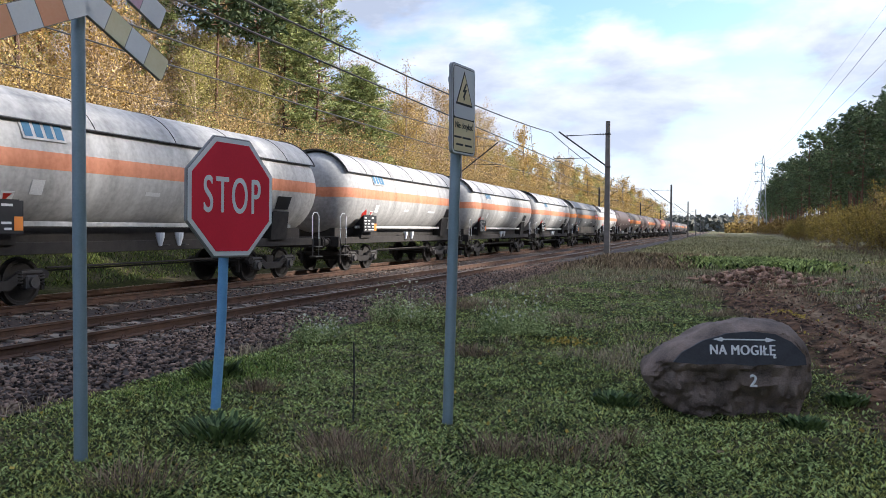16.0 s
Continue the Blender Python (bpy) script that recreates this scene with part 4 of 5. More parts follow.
def tank_profile(length, radius):
    """Stations along the tank, with dished ends: (y, radius)."""
    end = [(0.0, 0.02), (0.015, 0.35), (0.07, 0.70), (0.16, 0.95), (0.30, 1.18), (0.46, 1.32), (0.64, 1.405)]
    pts = [(y, r * radius / 1.43) for y, r in end] + [(0.86, radius), (1.7, radius)]
    body = [(length * t, radius) for t in (0.25, 0.4, 0.5, 0.6, 0.75)]
    return [(y - length / 2, r) for y, r in pts + body] + [(length / 2 - y, r) for y, r in pts[::-1]]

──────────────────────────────

Give the data again exactly as written, with all pictures left out.

# [Reply]
16.0 s
Continue the Blender Python (bpy) script that recreates this scene with part 4 of 5. More parts follow.
def tank_profile(length, radius):
    """Stations along the tank, with dished ends: (y, radius)."""
    end = [(0.0, 0.02), (0.015, 0.35), (0.07, 0.70), (0.16, 0.95), (0.30, 1.18), (0.46, 1.32), (0.64, 1.405)]
    pts = [(y, r * radius / 1.43) for y, r in end] + [(0.86, radius), (1.7, radius)]
    body = [(length * t, radius) for t in (0.25, 0.4, 0.5, 0.6, 0.75)]
    return [(y - length / 2, r) for y, r in pts + body] + [(length / 2 - y, r) for y, r in pts[::-1]]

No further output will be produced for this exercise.